Return only the lines running from the line with "# ---- helpers" down to the line with "turn = (Vector(target)", both included, exactly as they appear.
□ □ □ □ □
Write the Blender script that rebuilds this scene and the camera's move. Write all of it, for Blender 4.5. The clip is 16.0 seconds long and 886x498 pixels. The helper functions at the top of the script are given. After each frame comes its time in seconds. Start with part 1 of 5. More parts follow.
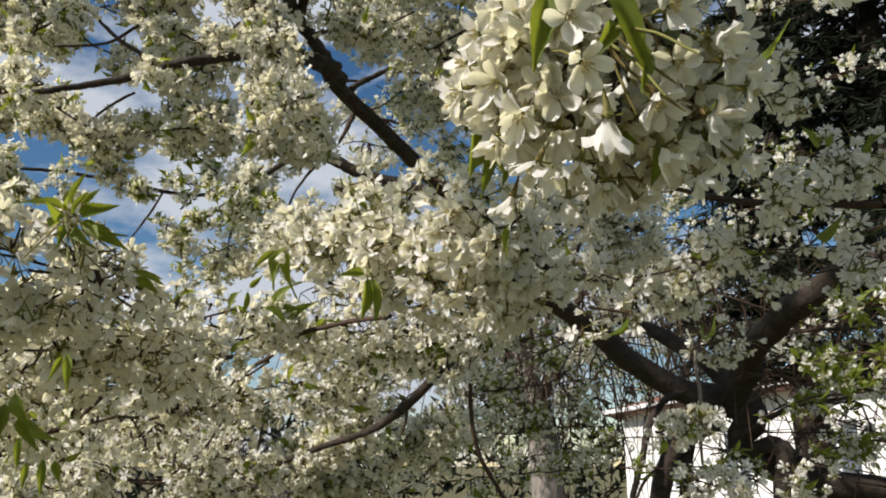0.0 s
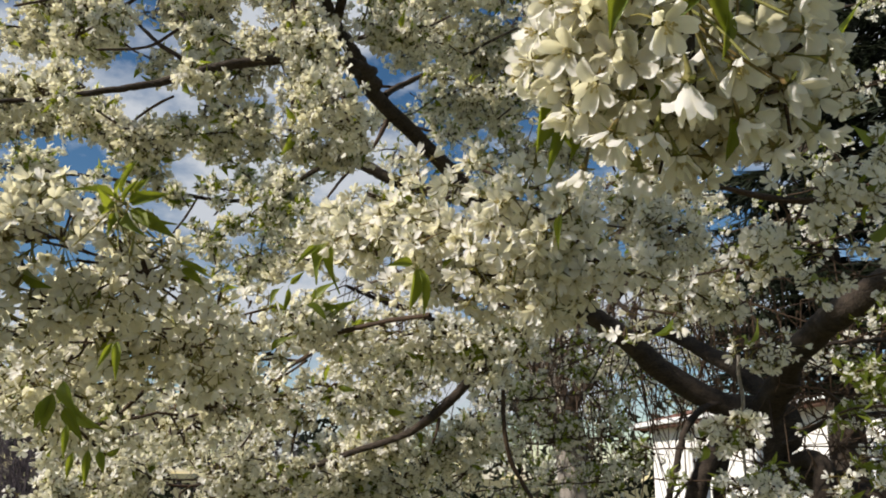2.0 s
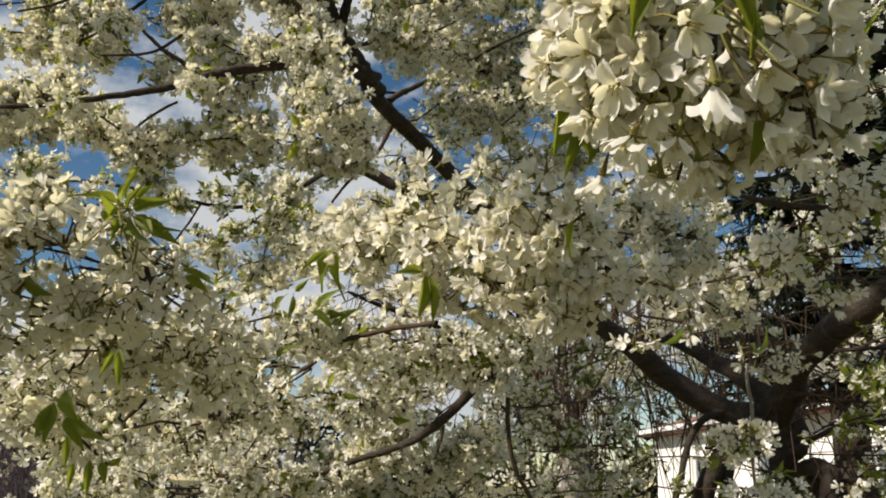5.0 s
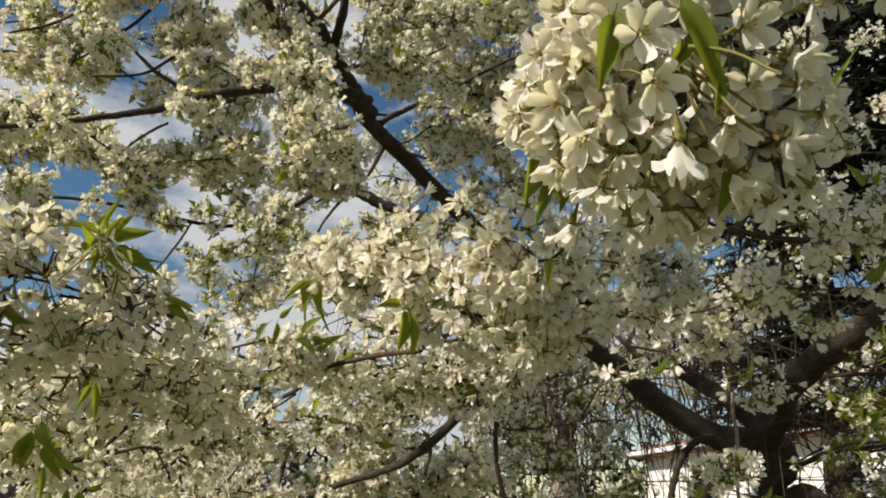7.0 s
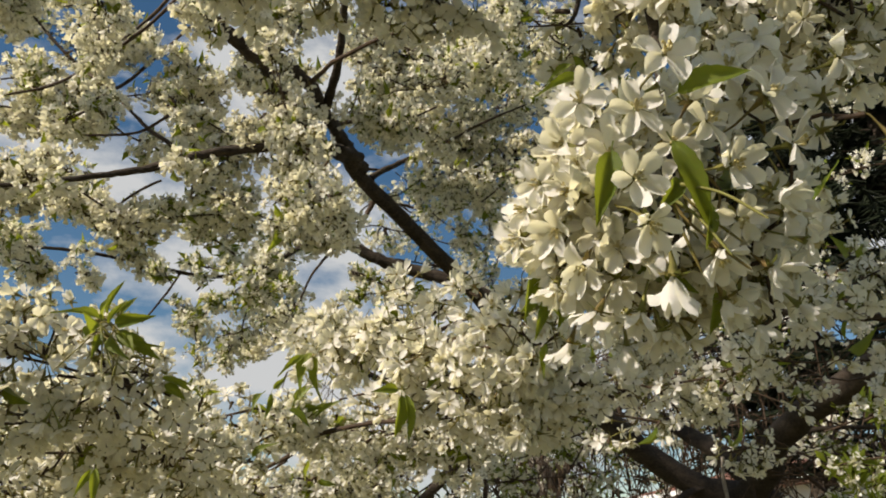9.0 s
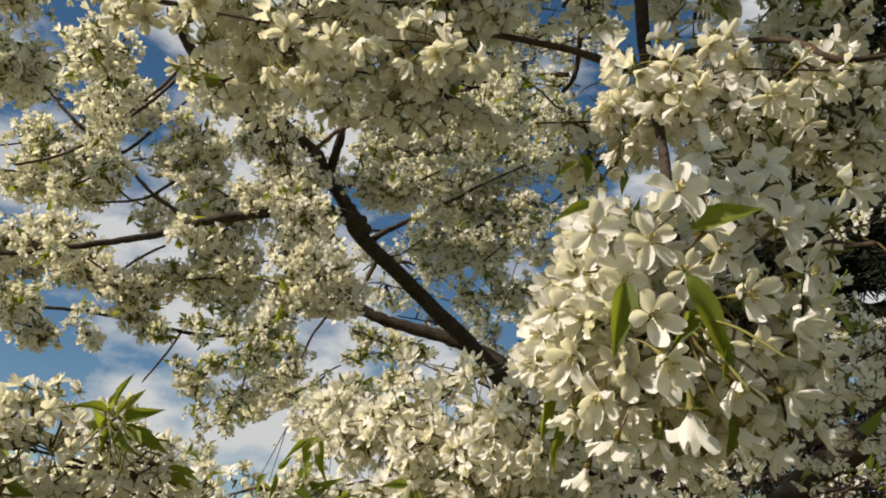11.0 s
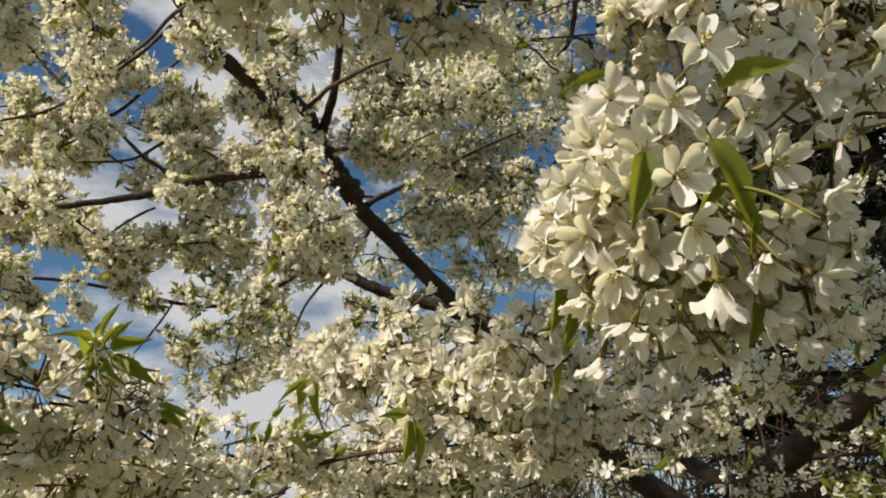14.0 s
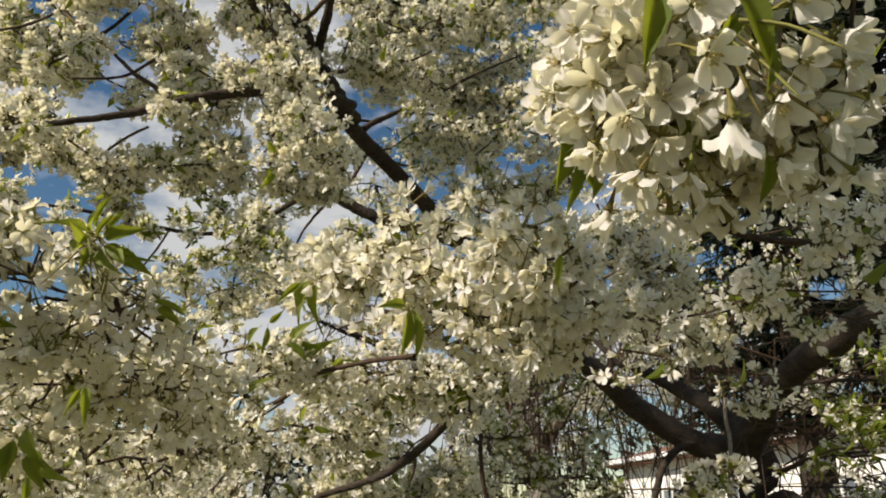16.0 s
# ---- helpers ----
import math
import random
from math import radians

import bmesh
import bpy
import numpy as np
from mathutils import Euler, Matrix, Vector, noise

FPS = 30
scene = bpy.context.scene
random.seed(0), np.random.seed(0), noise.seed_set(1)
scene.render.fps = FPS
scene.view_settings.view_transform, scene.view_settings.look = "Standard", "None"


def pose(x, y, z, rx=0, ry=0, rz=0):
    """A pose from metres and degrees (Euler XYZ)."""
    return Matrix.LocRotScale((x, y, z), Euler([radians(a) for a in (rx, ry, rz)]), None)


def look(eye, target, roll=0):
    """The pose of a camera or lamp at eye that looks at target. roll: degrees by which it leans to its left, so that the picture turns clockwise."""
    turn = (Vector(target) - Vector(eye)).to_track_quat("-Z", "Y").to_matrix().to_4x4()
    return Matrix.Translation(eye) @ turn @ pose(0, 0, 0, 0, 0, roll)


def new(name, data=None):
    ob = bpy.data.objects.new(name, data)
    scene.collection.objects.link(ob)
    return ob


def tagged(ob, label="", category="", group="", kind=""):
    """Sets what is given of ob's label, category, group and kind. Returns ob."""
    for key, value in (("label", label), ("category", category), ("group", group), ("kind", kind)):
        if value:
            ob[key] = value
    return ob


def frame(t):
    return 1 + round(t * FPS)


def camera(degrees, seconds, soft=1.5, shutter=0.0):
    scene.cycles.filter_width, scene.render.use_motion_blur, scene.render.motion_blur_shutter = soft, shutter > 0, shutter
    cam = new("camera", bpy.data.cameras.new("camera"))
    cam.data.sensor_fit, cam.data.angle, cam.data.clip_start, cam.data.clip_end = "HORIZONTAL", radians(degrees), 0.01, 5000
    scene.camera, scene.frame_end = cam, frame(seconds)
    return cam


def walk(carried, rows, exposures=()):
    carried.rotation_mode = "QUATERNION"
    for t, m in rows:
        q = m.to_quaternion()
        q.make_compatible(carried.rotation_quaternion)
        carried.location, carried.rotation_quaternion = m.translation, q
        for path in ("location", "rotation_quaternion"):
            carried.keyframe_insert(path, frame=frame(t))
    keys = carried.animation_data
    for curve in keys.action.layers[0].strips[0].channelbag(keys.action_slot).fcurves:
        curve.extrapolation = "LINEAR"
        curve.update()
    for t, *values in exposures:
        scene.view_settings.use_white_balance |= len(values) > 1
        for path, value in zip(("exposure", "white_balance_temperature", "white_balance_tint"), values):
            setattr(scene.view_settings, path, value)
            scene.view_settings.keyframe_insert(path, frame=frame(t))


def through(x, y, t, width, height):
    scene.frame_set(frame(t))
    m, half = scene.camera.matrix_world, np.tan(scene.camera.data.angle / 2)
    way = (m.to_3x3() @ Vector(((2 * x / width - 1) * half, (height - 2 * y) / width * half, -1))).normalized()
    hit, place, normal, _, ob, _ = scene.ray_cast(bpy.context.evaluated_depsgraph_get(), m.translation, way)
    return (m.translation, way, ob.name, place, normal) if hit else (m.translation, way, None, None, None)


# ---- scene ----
□ □ □ □ □
=== Response to this task ===
# ---- helpers ----
import math
import random
from math import radians

import bmesh
import bpy
import numpy as np
from mathutils import Euler, Matrix, Vector, noise

FPS = 30
scene = bpy.context.scene
random.seed(0), np.random.seed(0), noise.seed_set(1)
scene.render.fps = FPS
scene.view_settings.view_transform, scene.view_settings.look = "Standard", "None"


def pose(x, y, z, rx=0, ry=0, rz=0):
    """A pose from metres and degrees (Euler XYZ)."""
    return Matrix.LocRotScale((x, y, z), Euler([radians(a) for a in (rx, ry, rz)]), None)


def look(eye, target, roll=0):
    """The pose of a camera or lamp at eye that looks at target. roll: degrees by which it leans to its left, so that the picture turns clockwise."""
    turn = (Vector(target) - Vector(eye)).to_track_quat("-Z", "Y").to_matrix().to_4x4()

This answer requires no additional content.